Regarding Tiglath-Pileser III, Floyd Nolen Jones has written “Thus, there is no Assyrian historical text which says or even infers that Tiglath-pileser collected tribute from Menahem of Israel, although almost all scholarly sources proclaim that he so did.” (Jones, Chronology of the OT, p. 172a.). When Jones made this statement in the first edition of his book, he had to discount the record found in T-P’s palace in Calah that mentioned tribute from Menahem, saying that the inscription was from Adad-Nirari IV, with his only evidence for that attribution, contrary to all Assyriologists, was that Ussher’s date for Menahem, 772 to 761 BC, match those of Adad-Nirari and not those of T-P III. However, in the Iran Stela, the text of which was published in 1994, T-P III clearly and unmistakably mentions receiving tribute from “Menahem of Samaria.” Jones had adequate time, when he issued revisions of his book in 2005 and 2009, to retract his erroneous statement about T-P III. He did not do so. The Iran Stela was actually a verification of Thiele’s chronology, although it was published eight years after Thiele’s death.

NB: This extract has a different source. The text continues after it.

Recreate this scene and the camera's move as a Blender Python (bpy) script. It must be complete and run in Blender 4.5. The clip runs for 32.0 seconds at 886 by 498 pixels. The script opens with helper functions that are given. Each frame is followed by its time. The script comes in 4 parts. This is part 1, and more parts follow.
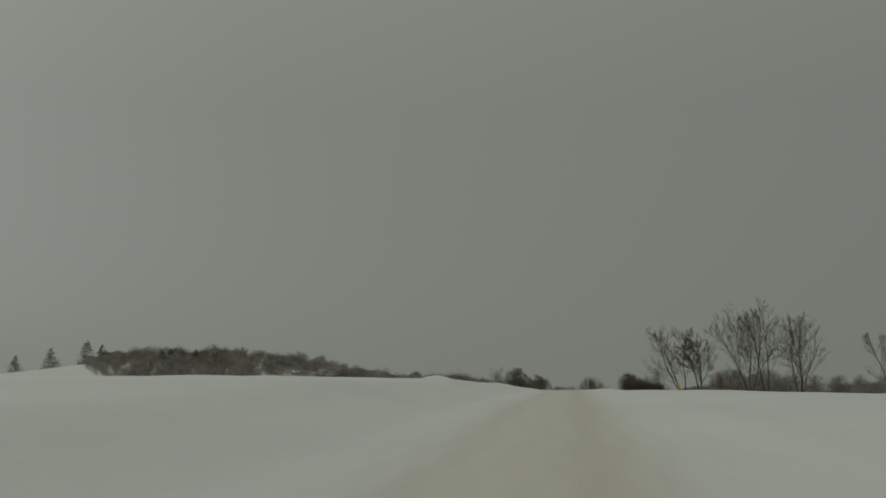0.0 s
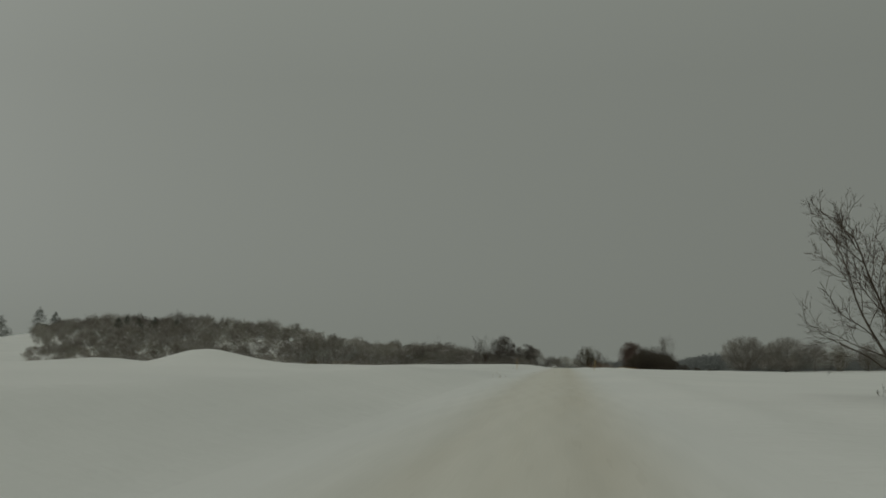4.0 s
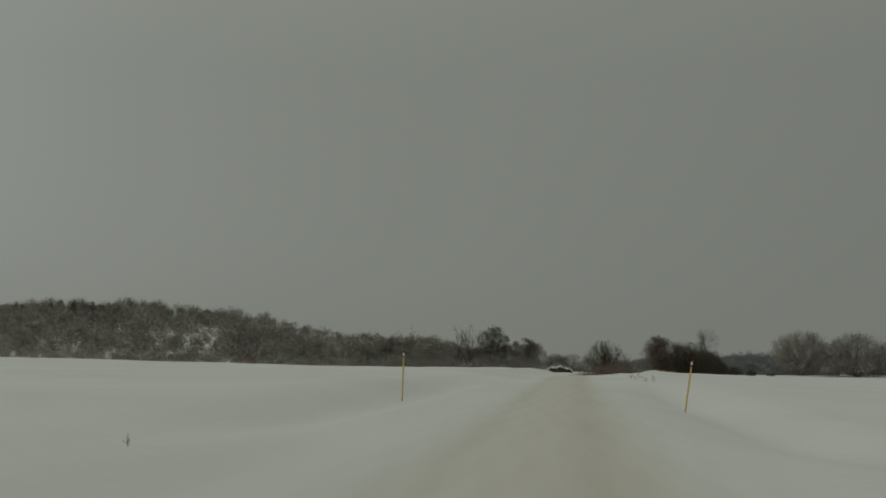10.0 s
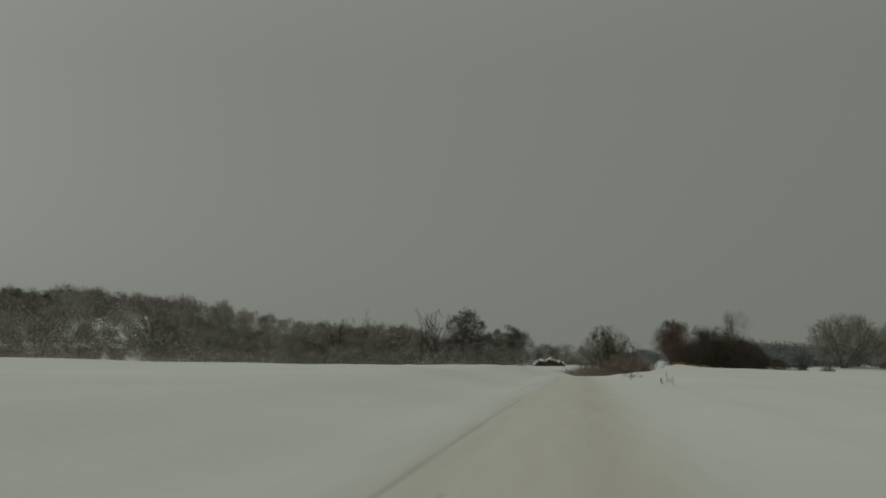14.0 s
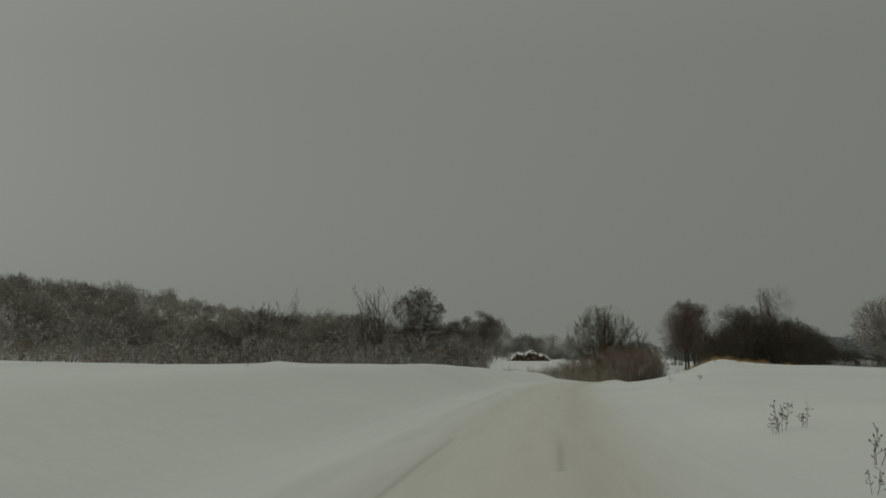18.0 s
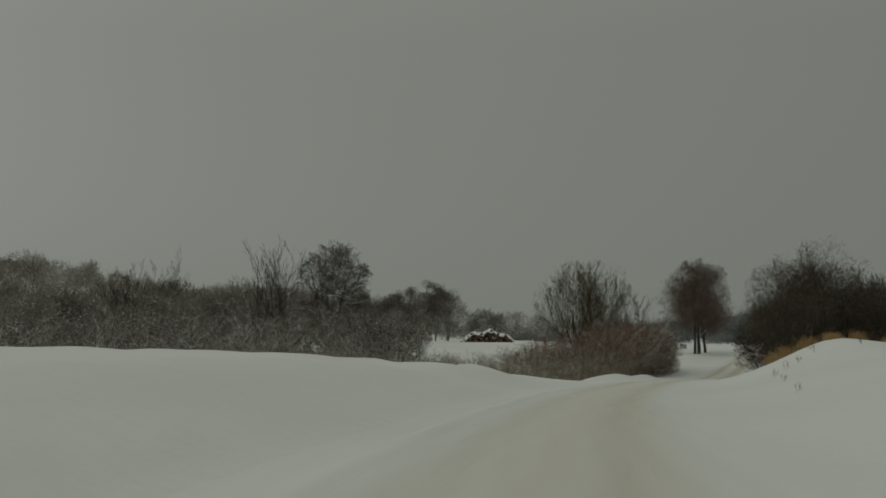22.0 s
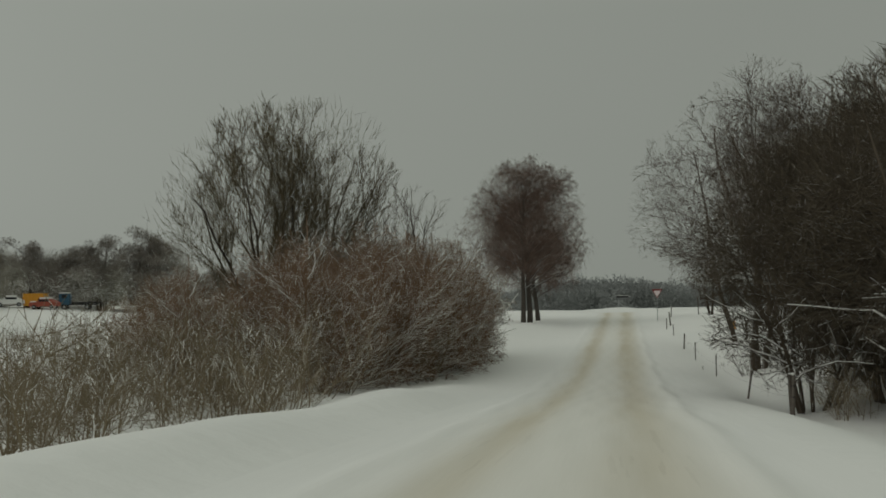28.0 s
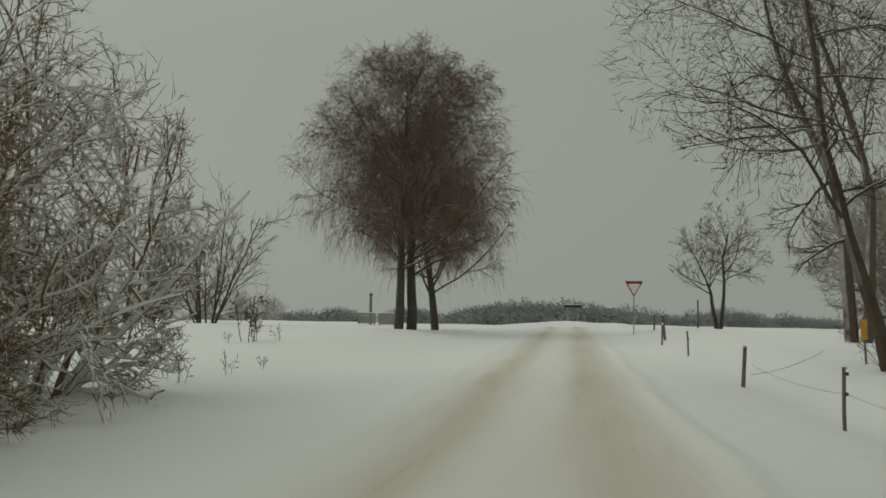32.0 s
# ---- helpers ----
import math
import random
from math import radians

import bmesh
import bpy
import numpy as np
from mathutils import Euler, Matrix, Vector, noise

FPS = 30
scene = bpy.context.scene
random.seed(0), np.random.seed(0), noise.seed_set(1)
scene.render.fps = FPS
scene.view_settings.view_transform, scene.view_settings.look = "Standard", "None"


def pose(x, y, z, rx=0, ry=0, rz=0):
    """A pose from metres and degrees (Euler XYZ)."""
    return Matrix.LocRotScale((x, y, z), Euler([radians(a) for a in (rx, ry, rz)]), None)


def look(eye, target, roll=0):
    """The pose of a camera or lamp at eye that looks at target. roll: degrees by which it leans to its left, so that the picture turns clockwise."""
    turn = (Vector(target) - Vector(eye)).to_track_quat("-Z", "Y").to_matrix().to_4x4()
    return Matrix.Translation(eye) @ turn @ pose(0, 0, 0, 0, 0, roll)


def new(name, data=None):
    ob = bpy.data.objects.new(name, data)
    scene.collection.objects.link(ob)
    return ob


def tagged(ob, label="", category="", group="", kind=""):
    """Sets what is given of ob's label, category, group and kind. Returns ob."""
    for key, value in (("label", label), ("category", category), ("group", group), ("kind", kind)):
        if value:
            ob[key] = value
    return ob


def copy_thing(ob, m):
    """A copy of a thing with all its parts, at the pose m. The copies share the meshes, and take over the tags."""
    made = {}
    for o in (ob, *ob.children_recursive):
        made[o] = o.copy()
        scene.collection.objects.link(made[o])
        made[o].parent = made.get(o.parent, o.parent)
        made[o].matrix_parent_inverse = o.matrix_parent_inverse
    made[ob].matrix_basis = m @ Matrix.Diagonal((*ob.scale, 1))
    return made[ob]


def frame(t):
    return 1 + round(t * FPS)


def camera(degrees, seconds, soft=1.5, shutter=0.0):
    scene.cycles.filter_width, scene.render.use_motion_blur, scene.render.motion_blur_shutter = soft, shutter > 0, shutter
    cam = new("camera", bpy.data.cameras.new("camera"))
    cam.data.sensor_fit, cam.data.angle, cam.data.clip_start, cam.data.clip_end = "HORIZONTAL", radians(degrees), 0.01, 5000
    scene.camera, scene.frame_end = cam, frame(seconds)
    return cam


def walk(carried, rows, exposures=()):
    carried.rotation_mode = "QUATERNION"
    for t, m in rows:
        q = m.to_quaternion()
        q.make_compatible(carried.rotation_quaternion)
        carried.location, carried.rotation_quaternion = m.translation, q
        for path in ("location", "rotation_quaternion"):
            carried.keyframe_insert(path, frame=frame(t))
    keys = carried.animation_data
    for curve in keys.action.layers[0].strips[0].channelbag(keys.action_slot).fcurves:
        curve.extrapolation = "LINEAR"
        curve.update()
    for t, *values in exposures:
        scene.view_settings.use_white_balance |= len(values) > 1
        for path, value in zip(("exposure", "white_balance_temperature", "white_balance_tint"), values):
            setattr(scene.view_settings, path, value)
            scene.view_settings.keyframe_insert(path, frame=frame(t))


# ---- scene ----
cam = camera(44.0, 32.0, soft=1.7)
PATH = [
    (0, 0.00, 0.00, 1.35, 97.33, 0.25, 6.49), (0.5, 0.02, 8.55, 1.58, 96.73, -0.46, 6.43), (1, 0.02, 17.21, 1.79, 96.91, -0.22, 6.62),
    (1.5, 0.01, 26.12, 1.96, 96.55, 0.29, 6.62), (2, 0.01, 35.26, 2.10, 96.52, 0.13, 6.38), (2.5, 0.04, 44.62, 2.21, 96.47, 0.37, 6.13),
    (3, 0.10, 54.02, 2.29, 96.14, 0.30, 5.95), (3.5, 0.18, 63.27, 2.38, 96.29, 0.56, 6.01), (4, 0.23, 72.39, 2.44, 95.72, 0.33, 6.21),
    (4.5, 0.24, 81.46, 2.47, 95.59, 0.14, 6.58), (6.5, 0.10, 117.65, 2.67, 95.70, 0.04, 6.62), (7, 0.09, 127.28, 2.68, 95.53, 0.38, 6.41),
    (7.5, 0.13, 137.00, 2.68, 95.58, -0.20, 6.32), (8, 0.17, 146.77, 2.67, 95.33, -0.42, 6.44), (8.5, 0.18, 156.59, 2.64, 95.35, -0.20, 6.59),
    (9, 0.18, 166.44, 2.60, 95.39, 0.02, 6.61), (9.5, 0.28, 176.24, 2.53, 95.26, -0.33, 6.58), (10, 0.28, 185.93, 2.48, 95.52, -0.37, 6.60),
    (10.5, 0.19, 195.66, 2.37, 95.32, 0.00, 6.62), (11, 0.20, 205.71, 2.29, 95.33, -0.21, 6.36), (11.5, 0.25, 215.81, 2.24, 95.23, -0.22, 6.04),
    (12, 0.33, 225.74, 2.22, 95.56, 0.31, 5.92), (12.5, 0.40, 235.53, 2.21, 95.51, -0.04, 6.17), (13, 0.43, 245.28, 2.17, 95.15, -0.09, 6.37),
    (13.5, 0.44, 255.05, 2.12, 95.41, 0.03, 6.37), (14, 0.45, 264.88, 2.07, 95.12, 0.01, 6.23), (14.5, 0.52, 274.67, 2.00, 95.19, -0.05, 5.81),
    (15, 0.66, 284.39, 1.94, 95.36, 0.20, 5.32), (15.5, 0.86, 294.05, 1.87, 95.08, 0.66, 5.05), (17.5, 1.54, 328.83, 1.28, 94.94, 0.39, 5.08),
    (18, 1.71, 337.53, 1.16, 94.82, 0.25, 5.60), (18.5, 1.81, 345.94, 1.04, 94.81, 0.21, 6.06), (19, 1.87, 354.15, 0.92, 94.44, 0.28, 6.16),
    (19.5, 1.93, 362.09, 0.78, 94.55, -0.21, 6.06), (20, 2.00, 369.78, 0.64, 94.40, 0.01, 6.01), (20.5, 2.09, 377.50, 0.49, 94.48, -0.20, 5.82),
    (21, 2.22, 385.12, 0.32, 93.98, -0.37, 5.49), (21.5, 2.41, 392.67, 0.13, 93.93, -0.18, 4.87), (22, 2.68, 400.31, -0.07, 93.86, 0.11, 3.96),
    (22.5, 3.08, 407.92, -0.27, 93.88, 0.11, 3.07), (23, 3.58, 415.19, -0.46, 93.66, 0.38, 2.16), (23.5, 4.18, 422.15, -0.66, 93.63, 0.16, 1.08),
    (24, 4.87, 428.74, -0.87, 93.39, 0.15, 0.20), (24.5, 5.69, 435.60, -1.10, 93.55, 0.05, -0.68), (25, 6.54, 442.12, -1.33, 93.48, 0.27, -1.59),
    (25.5, 7.43, 448.15, -1.59, 92.75, -0.22, -2.27), (27.5, 11.57, 471.98, -2.53, 93.03, 0.19, -4.89), (28, 12.75, 477.43, -2.75, 92.62, 0.89, -5.96),
    (28.5, 14.07, 482.95, -2.99, 92.88, 0.60, -7.12), (29, 15.51, 488.45, -3.21, 93.14, 1.13, -8.02), (29.5, 16.96, 493.75, -3.47, 93.19, 0.89, -8.46),
    (30, 18.36, 498.91, -3.77, 93.37, 0.63, -8.65), (30.5, 19.76, 504.06, -4.07, 92.60, 0.38, -8.62), (31, 21.12, 509.08, -4.37, 93.30, -0.12, -8.57),
    (31.5, 22.44, 514.04, -4.56, 94.28, -0.47, -8.56), (32, 23.79, 519.05, -4.73, 94.03, -0.83, -8.67)
]
walk(cam, [(r[0], pose(*r[1:])) for r in PATH],
     exposures=[(0.0, 0.03), (20.0, 0.03), (24.8, 0.0), (25.5, 0.08), (27.5, 0.42), (29.0, 0.55), (32.0, 0.73)])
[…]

The multiple times when Thiele’s chronology was verified by later archaeological findings is documented in the Edwin Thiele page (section on “Successes . . .” and, to a lesser extent, in the Biblical chronology dispute page. I can supply more documentation if necessary; Thiele’s successes are not matters of opinion, but of recorded events that happened in the 20th century.

Supporters of Ussher’s chronology tend to discount virtually all Assyrian records in order to justify their position, and then they make the demonstrably false accusation that they are the ones defending the Bible whereas Thiele and those who follow in his footsteps start with the Assyrian data. These falsehoods about Thiele need to be renounced in the interest of honest scholarship. But, for the sake of those who do not accept archaeological data, the argument holds that Ussher’s interpretation of 2 Kings 15:8 and 2 Kings 15:30 is contrary to the express statement of the Bible that, in the first instance, Zechariah son of Jeroboam II was actually reigning in the 38th year of Azariah, and in the second instance, that Hoshea killed Pekah and was actually reigning in the 20th year of Jotham. The Hebrew verb used in these verses cannot be interpreted in any other way. Ussher’s interregna therefore cannot be supported unless the Bible is declared to be in error in these verses by saying that Zechariah and Hoshea were not “really” kings at those times. This is what Ussher’s supporters say, whereas the Bible says, definitely, that they were reigning in the years specified. User:Latent February 2, 2018, 12:54 PM CST.